3) It's hard to keep screenshots and their associated conversations organized - it requires a lot of discipline, and when building things I've found that I tend to lose track of UI/UX feedback overtime, even if it's within an issue tracker.
4) Not all feedback is an "issue" or a bug. Github Issues are great, but are designed to track problems, not to help people discuss ideas or provide positive feedback.
I hope that helps answer your question - just a few of the reasons that Matt and I started working on Awesomebox. I'd love to hear more about how you work with people who aren't developers, and if our product doesn't fit your needs, tell us what we could do better. Feel free to reach out - brendan@awesomebox.co
Any plans for Gitlab integration, either through Gitlab webhooks or a standard post-receive hook? All of my (and many other developers') private repos are privately hosted in Gitlab. I would be happy to help if needed to patch Gitlab and make this work.
Also, what about getting information out of Awesomebox? Will it post via webhook to another service?
Our goal is to integrate with your source control, no matter where it's hosted. Anything that can send us a webhook should work just fine - just a matter of timing for us to build the integration. Email me at brendan@awesomebox.co and let's talk.
As far as getting information out of Awesomebox, you're the first person to ask - what type of information would you want? There's a few use cases we've thought of, but I'd love to hear your ideas first.
Found a typo: Maintenence instead of Maintenance.
There are some massive and unsolved engineering challenges to going beyond HTML/CSS/JS, but in an ideal world we'd love to make this work for any app, including native mobile apps.
Kudos to Matt and Brendan on the landing page design -- very few "Show HN" landing pages actually convey what the product does!
It's funny that you said that about our landing page, because before this, we were probably the most egregious offender of having landing pages that didn't convey what we did. Takes a lot of work to find the right words and presentation, and we still want to make it better.
We ask for permission to manage your contacts so that you can easily invite co-workers to your project on Awesomebox.
We ask for permission to access your repositories on Github so that, for the repositories you choose, we can automatically update Awesomebox when you push new code.
Unfortunately, Github's permission model is "all-or-nothing" - we wish we could let you grant us access only to a specific repository, but it's not currently possible via Github's API.
If you'd prefer not to connect your Github or Google accounts, you can also signup with an email address and try using Awesomebox on an example project.
Does that help answer your question?
Part of the challenge is that, during the auth dialog, there's no way for us to explain why we're asking for permissions.

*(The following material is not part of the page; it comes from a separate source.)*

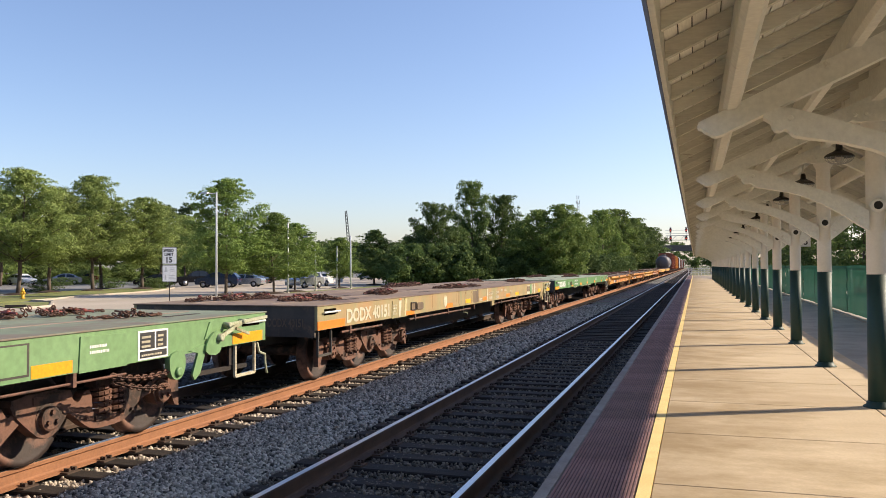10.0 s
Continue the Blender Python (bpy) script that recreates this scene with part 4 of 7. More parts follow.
def ttx_car(s0, length, paint, deck_label, marks, seed):
    """A flat car with a plank deck and stake pockets along its yellow sills."""
    rs = random.Random(seed)
    car = on_train(thing("flat_car", deck_label, "flat car", group="cars of the freight train"), s0)
    for s in (1, -1):
        bm = bm_new()
        whole = marks.get("stand") == "none"
        box(bm, *sorted((1.40 * s, 1.47 * s)), 0.0 if whole else 0.71, length - 1.30, 0.65, 1.0)
        box(bm, *sorted((1.40 * s, 1.50 * s)), 0.76, length - 1.60, 0.645, 0.668)
        if not whole:
            box(bm, *sorted((1.40 * s, 1.47 * s)), 0.0, 0.26, 0.62, 1.06)
            box(bm, *sorted((1.40 * s, 1.47 * s)), 0.262, 0.708, 0.87, 1.06)
        web = part("side_sill", bm, M[paint], car)
        bm = bm_new()
        box(bm, *sorted((1.36 * s, OUT * s)), marks.get("chord", 0.3), length - {"low": 0.05, "posts": 1.98}.get(marks.get("stand"), 0.45), 0.99, 1.105)
        bmesh.ops.bevel(bm, geom=[e for e in bm.edges], offset=0.008, segments=1, affect="EDGES")
        part("top_chord", bm, M[paint], car)
        bm = bm_new()
        hull8(bm, [(1.471 * s, -0.05, 0.845), (1.50 * s, -0.05, 0.845), (1.50 * s, 0.05, 0.845), (1.471 * s, 0.05, 0.845)], [(1.471 * s, -0.055, 0.895), ((OUT - 0.012) * s, -0.055, 0.895), ((OUT - 0.012) * s, 0.055, 0.895), (1.471 * s, 0.055, 0.895)])
        box(bm, *sorted((1.471 * s, (OUT - 0.012) * s)), -0.055, 0.055, 0.895, 0.989)
        lathe(bm, [(0.014, (OUT - 0.012) * s), (0.014, OUT * s)], 6, "x", at=(0, 0.0, 0.93))
        pocket = mesh_of("stake_pocket", bm, M[paint])
        bm = bm_new()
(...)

This is true across every oAuth identity provider I've done integrations with - they don't give you a way to explain why you ask for something like "Manage Contacts".
For that reason, when we ask you to connect to Github, directly below the button we link to a page about security (right now only visible to logged in users, sorry about that):
We should probably do the same whenever we ask for access to your Google Account. Really appreciate the feedback.
Awesomebox only works with client-side code that runs in a browser - HTML/CSS/JS. If you have a Rails app that serves up a "single-page" app (like Angular, Backbone, Ember, etc.), we can work with you to make Awesomebox work. If this applies to what you're building, email me at brendan@awesomebox.co and we'll do our best to get you running with Awesomebox.
In an ideal world, we'd be able to support literally any application - Rails, Django, even iOS and Android apps. But in order to make your code available without spinning up complex environments and rebuilding parts of Heroku, we're focused on people building client-side javascript apps that send and receive data via APIs. This category of apps is growing incredibly fast, and we think there's a lot we can do to help, as both Matt and I have spent the past year working in Backbone and Angular.
Does that help explain a bit?
We'll see what we can do to allow shorter usernames without ending up in this situation. Thanks for the feedback.